Como en el 61 corrió la bola de que iban a formar un grupo, como una policía, para controlar el abigeato. Se necesitaban tres recomendaciones de tipos que lo conocieran a uno, de ganaderos, y una referencia de un jefe del DAS. Yo saqué todo ese papeleo, me vine a Yopal, saludé al coronel Román y le insinué que quería trabajar en esa entidad.
¿Qué le tocaba hacer?
Montar a caballo a veces, de noche hacer capturas de los abigeos, luego caminar porque a veces no había caballos y no lo remontaban a uno, entonces nos tocaba echar pata.
¿Quiénes se robaban el ganado?
A veces hasta los encargados de un hato, Eso había mucha plaga por ahí, llaneros de toda clase: pa’ comer, para vender y para arreglar un hierro y vender los mausers.

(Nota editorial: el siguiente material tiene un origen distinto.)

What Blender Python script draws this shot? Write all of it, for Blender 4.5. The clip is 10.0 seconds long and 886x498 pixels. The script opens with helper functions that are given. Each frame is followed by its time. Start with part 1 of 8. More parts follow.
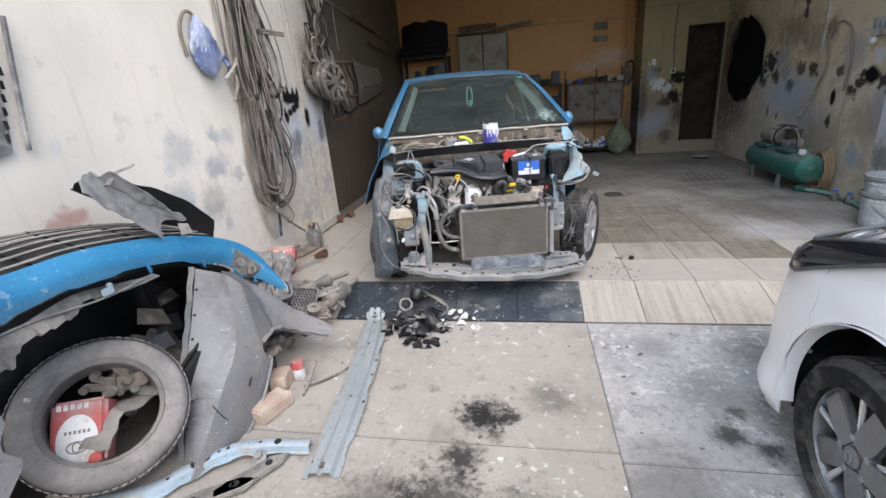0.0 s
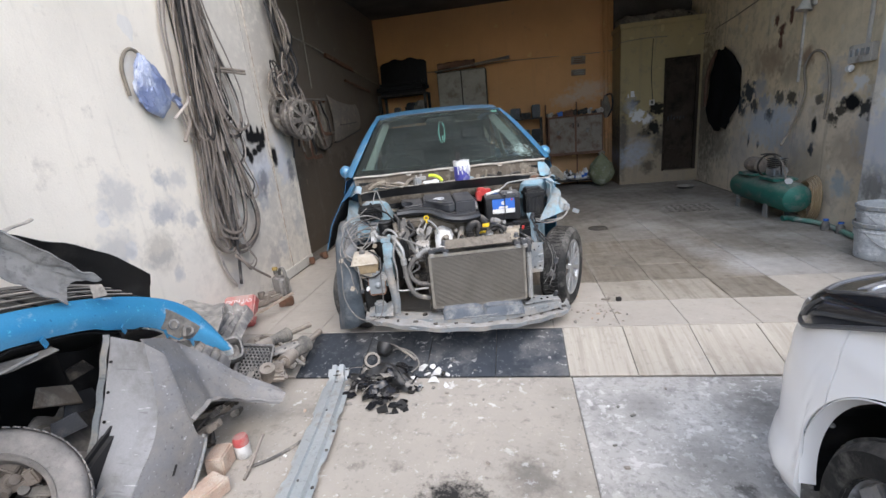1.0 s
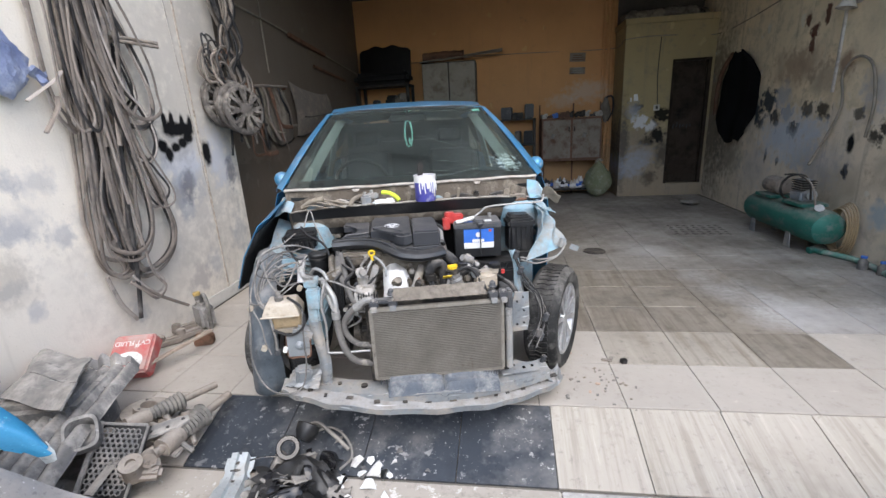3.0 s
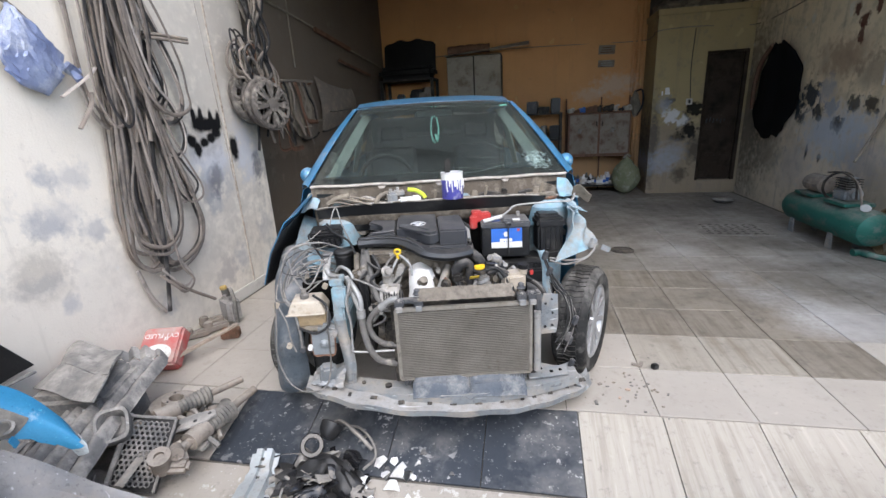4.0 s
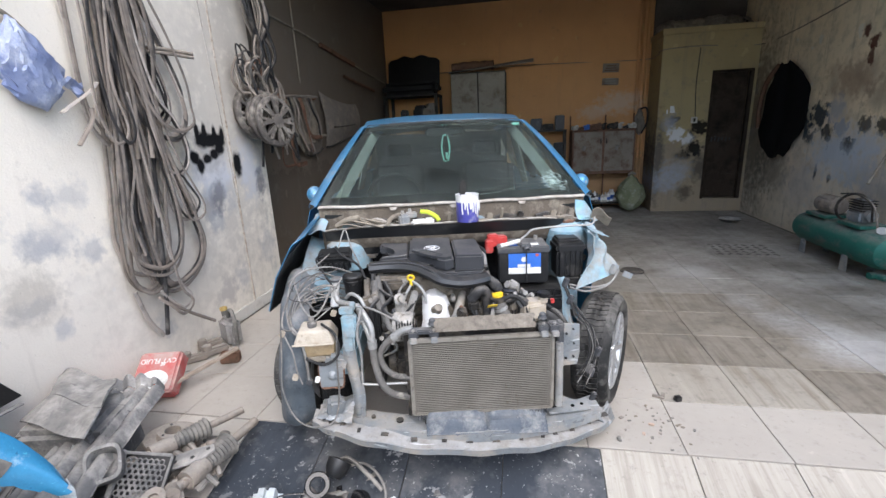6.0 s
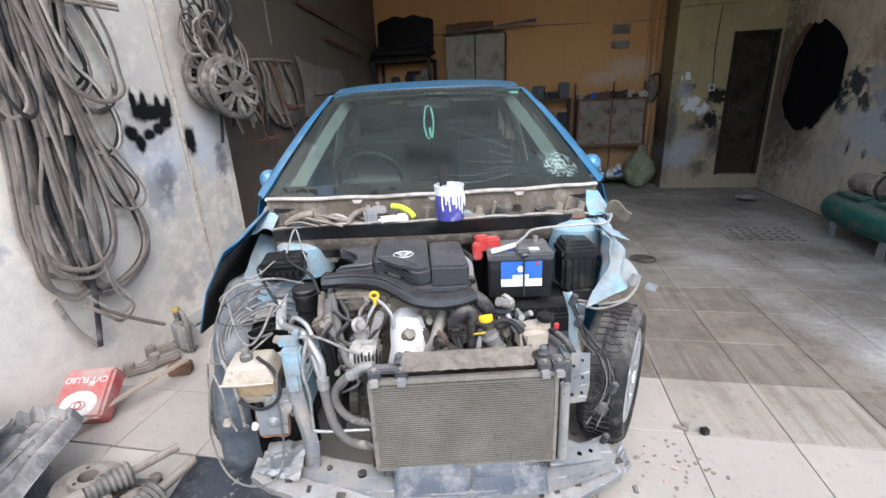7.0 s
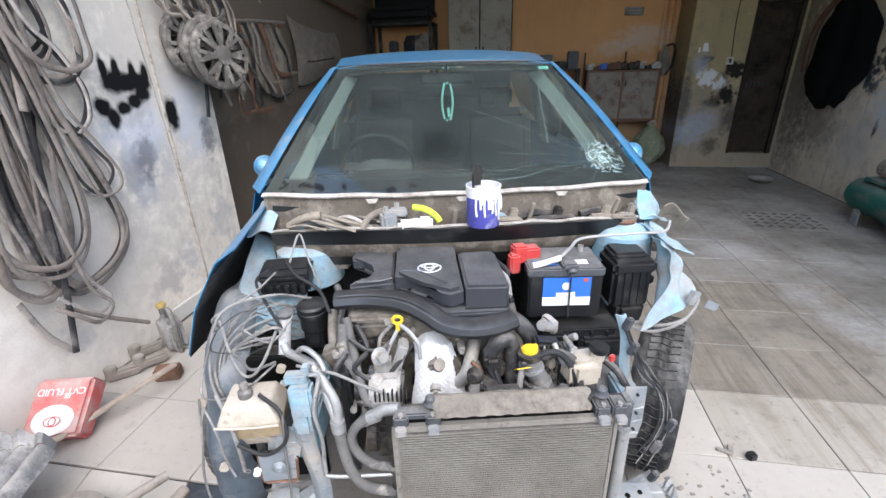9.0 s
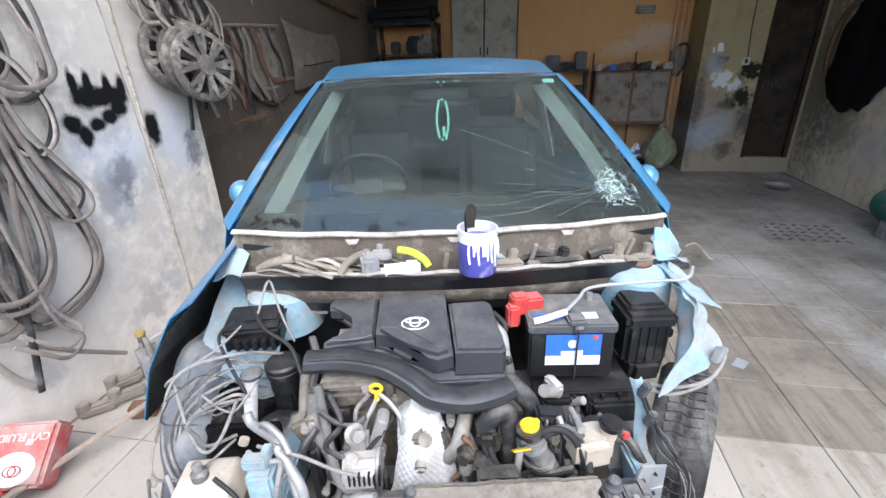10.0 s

Para alguien como usted que le tocó pelear con fusil al hombro, disparar y tomarse los pueblos de los conservadores, ¿fue fácil vivir en paz?
Sí, pero siempre con tristeza.
Con el paso de los años, Monterrey se fue ampliando. El pueblo es hoy un centro urbano en expansión que, según cifras oficiales, ronda los 13.000 habitantes. Pero no todos ellos son regiomontunos: al ser uno de los principales departamentos de producción petrolera del país, el municipio es escogido como el punto de residencia para los migrantes que buscan nuevas oportunidades en los proyectos mineroenergéticos de la zona.
Se estima que el 90% de los habitantes vienen de otras regiones del país, toda una ironía para un pueblo que no recibe regalías por la extracción de petróleo en su zona y que se opone cívicamente a los proyectos de sísmica que quieren hacer dentro de sus límites. La bendición de Monterrey se llama Ocensa, el oleoducto que lleva el petróleo de la zona hasta Coveñas y que le deja a las arcas municipales un porcentaje por cada barril transportado (al día se mueven unos 450.000).
En ese pueblo del progreso hay muy poco lugar para los combatientes que firmaron la paz en los 50. «Son personas de entre 80, 85 años. Muchos tienen familia, muchos están por ahí abandonados, a la deriva. No es gente a la que el Gobierno Nacional les haya dado la mano. Los que están bien es porque, de pronto, en su juventud hicieron algo o los hijos ven por ellos. O porque, cuando había tierras sin propietario, se adueñaron de ellas y se hicieron dueños de fincas. Pero la mayoría está en el abandono total», cuenta Nelson Barreto, quien desde la emisora Violeta, en Yopal, y en sus escritos personales trata de mantener vivos esos días.
También lo confirma María del Carmen Casallas, sentada todos los días en la puerta de su casa a ver pasar la gente: «Algunos me gritan groserías, me dicen loca, le tiran piedras a la casa. Yo no digo nada. Por eso siempre me alegro cuando vienen a visitarme mis hijos», nos dice mirándonos a los ojos, sonriéndonos, dando las gracias con sus manos arrugadas por tanto trabajo en el monte, por tantos recuerdos de sus guerras.